● **INFORMATION SUPPLIED**
-----

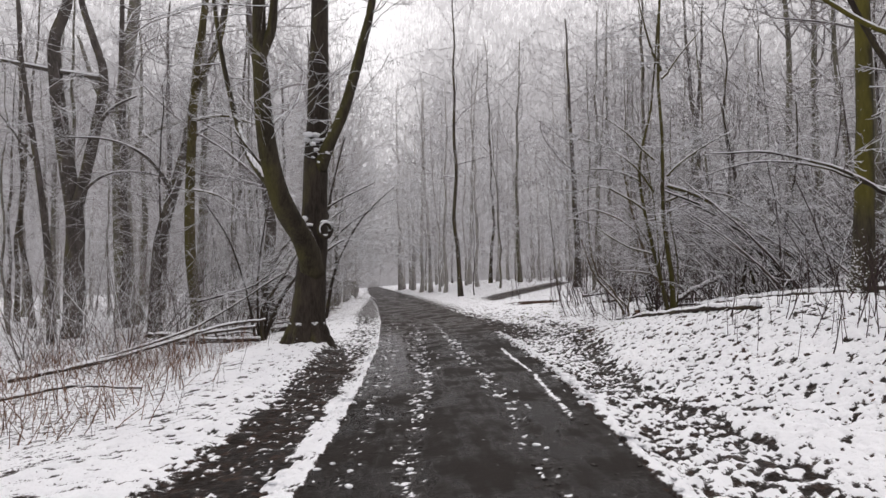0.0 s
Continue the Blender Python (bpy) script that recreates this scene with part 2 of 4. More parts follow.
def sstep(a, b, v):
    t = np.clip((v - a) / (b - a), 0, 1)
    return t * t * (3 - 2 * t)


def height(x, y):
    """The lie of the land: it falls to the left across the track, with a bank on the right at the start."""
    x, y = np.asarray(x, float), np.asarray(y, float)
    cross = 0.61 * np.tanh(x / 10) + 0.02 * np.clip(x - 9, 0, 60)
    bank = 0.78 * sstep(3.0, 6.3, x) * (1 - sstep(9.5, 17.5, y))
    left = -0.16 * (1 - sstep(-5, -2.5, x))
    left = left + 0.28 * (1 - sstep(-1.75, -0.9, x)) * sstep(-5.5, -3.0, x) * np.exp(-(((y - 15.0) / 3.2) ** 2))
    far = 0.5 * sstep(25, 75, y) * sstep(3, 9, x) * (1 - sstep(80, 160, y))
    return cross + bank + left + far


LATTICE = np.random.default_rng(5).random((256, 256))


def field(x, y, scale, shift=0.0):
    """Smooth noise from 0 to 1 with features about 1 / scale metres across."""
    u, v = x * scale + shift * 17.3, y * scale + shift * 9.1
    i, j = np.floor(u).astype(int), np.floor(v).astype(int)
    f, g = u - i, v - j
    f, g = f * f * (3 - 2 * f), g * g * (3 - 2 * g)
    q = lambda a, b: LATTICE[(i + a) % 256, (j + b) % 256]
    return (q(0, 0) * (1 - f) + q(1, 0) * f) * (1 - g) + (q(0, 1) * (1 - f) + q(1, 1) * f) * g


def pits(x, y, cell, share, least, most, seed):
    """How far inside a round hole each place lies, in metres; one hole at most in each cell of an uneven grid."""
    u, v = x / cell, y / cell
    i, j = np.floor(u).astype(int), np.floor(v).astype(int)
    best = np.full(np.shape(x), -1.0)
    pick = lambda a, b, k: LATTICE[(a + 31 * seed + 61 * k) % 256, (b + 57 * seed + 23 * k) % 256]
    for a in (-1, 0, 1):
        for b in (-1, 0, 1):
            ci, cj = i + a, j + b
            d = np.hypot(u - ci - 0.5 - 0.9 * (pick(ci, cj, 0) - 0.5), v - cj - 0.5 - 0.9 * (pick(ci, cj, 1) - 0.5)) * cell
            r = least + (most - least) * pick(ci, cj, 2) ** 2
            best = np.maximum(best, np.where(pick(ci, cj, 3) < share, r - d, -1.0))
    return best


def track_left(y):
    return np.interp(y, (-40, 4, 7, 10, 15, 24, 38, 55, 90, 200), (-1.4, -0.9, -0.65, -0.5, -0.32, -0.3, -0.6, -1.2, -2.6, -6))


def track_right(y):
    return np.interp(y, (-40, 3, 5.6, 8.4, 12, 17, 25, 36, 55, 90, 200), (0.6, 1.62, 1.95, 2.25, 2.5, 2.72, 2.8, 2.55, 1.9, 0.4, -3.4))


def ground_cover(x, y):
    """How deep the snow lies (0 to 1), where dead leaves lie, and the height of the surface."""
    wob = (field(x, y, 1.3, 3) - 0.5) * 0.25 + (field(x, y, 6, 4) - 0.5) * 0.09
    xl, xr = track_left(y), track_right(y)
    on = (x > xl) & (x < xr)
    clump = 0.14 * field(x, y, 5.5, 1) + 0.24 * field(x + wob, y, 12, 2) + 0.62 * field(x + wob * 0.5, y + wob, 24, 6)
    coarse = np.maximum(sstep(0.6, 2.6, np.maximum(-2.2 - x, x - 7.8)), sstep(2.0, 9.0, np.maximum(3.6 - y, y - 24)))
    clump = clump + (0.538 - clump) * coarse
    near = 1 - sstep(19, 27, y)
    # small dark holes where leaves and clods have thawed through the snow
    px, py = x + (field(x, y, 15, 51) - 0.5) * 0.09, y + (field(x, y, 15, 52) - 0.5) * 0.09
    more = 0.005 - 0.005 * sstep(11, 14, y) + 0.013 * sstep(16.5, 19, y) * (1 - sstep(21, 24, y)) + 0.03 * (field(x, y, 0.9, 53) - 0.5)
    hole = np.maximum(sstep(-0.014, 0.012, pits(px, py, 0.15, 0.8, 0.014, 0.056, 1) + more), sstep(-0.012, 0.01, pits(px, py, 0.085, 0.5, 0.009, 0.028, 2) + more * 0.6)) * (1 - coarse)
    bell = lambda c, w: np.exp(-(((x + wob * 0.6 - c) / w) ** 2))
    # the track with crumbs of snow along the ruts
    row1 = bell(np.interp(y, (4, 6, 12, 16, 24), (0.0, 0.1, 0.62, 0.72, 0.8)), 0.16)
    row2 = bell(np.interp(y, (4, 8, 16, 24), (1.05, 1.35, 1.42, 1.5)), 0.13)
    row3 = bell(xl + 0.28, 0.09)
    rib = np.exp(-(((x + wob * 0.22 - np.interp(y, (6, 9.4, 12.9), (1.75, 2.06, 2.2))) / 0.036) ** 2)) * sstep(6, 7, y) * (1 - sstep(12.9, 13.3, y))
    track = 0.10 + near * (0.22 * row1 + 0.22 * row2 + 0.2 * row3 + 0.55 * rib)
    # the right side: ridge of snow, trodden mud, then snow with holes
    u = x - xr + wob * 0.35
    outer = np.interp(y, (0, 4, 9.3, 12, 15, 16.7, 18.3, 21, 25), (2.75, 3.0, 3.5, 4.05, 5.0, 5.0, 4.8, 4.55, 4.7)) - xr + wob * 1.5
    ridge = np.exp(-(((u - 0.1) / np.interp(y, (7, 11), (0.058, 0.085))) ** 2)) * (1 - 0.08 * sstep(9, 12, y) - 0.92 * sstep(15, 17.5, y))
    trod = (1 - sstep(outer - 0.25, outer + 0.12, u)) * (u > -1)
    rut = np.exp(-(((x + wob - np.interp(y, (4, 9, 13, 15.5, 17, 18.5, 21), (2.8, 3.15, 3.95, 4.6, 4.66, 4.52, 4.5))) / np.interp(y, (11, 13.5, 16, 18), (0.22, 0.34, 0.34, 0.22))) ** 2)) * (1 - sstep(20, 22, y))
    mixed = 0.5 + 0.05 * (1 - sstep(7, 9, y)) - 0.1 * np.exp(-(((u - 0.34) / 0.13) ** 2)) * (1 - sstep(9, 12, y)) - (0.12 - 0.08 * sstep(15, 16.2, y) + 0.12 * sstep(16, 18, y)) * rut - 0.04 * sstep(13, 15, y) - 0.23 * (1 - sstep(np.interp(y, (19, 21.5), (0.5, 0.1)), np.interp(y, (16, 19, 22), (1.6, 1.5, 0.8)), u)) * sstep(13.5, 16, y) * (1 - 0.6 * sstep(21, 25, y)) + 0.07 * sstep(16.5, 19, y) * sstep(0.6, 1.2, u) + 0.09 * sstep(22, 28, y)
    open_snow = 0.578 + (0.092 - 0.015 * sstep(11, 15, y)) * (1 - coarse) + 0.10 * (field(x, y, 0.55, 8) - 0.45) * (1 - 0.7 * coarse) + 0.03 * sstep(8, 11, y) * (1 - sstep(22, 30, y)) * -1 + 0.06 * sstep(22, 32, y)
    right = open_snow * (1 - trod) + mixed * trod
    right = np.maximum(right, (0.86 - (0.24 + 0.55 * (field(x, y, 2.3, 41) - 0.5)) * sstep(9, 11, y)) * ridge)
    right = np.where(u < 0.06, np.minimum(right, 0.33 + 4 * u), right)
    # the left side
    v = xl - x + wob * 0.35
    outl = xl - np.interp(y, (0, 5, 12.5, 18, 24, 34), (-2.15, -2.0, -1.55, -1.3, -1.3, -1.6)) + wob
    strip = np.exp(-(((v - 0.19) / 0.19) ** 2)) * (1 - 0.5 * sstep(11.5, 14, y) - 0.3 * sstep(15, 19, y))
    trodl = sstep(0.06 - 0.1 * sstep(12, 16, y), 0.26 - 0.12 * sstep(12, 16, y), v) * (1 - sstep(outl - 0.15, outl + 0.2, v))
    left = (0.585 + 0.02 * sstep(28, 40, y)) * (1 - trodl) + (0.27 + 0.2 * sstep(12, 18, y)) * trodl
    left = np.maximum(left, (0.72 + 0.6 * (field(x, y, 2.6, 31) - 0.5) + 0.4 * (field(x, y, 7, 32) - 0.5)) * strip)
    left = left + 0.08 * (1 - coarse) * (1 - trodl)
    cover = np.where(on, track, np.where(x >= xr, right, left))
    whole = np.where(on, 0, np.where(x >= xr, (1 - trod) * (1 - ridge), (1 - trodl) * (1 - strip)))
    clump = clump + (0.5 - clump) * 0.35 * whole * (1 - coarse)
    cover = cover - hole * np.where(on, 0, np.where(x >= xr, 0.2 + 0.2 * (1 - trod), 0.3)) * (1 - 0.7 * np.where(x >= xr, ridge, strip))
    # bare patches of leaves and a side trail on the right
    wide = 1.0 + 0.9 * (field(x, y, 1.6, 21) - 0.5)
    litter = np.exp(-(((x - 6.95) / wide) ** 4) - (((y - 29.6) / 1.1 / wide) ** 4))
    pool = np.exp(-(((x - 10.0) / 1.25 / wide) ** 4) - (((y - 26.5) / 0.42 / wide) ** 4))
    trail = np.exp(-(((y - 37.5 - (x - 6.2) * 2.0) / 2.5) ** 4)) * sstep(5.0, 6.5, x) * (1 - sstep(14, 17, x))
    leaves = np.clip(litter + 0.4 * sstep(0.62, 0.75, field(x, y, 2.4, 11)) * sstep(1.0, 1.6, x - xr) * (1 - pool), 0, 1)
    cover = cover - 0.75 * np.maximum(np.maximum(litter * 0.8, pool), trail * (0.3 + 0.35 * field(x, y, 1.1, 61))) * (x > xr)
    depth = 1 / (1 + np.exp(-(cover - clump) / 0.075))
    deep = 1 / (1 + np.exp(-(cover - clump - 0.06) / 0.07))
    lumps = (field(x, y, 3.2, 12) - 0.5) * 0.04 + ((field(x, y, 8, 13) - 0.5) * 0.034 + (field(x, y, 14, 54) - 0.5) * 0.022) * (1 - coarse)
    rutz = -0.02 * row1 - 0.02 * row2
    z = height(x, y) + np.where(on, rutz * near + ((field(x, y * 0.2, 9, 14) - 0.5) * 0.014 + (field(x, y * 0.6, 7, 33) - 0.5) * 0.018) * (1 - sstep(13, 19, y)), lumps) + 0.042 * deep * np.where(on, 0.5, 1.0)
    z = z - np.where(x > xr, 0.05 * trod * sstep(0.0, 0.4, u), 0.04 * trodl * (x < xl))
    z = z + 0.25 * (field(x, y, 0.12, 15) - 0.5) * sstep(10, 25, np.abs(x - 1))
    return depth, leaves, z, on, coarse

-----

● **WORK TO BE COMPLETED**
Retype exactly what runs from the line containing "Continue the Blender" through the line containing "LATTICE = np.random.default_rng(5).random((256, 256))", both lines included, and stop there.

● **EXERCISE RESPONSE**
Continue the Blender Python (bpy) script that recreates this scene with part 2 of 4. More parts follow.
def sstep(a, b, v):
    t = np.clip((v - a) / (b - a), 0, 1)
    return t * t * (3 - 2 * t)


def height(x, y):
    """The lie of the land: it falls to the left across the track, with a bank on the right at the start."""
    x, y = np.asarray(x, float), np.asarray(y, float)
    cross = 0.61 * np.tanh(x / 10) + 0.02 * np.clip(x - 9, 0, 60)
    bank = 0.78 * sstep(3.0, 6.3, x) * (1 - sstep(9.5, 17.5, y))
    left = -0.16 * (1 - sstep(-5, -2.5, x))
    left = left + 0.28 * (1 - sstep(-1.75, -0.9, x)) * sstep(-5.5, -3.0, x) * np.exp(-(((y - 15.0) / 3.2) ** 2))
    far = 0.5 * sstep(25, 75, y) * sstep(3, 9, x) * (1 - sstep(80, 160, y))
    return cross + bank + left + far


LATTICE = np.random.default_rng(5).random((256, 256))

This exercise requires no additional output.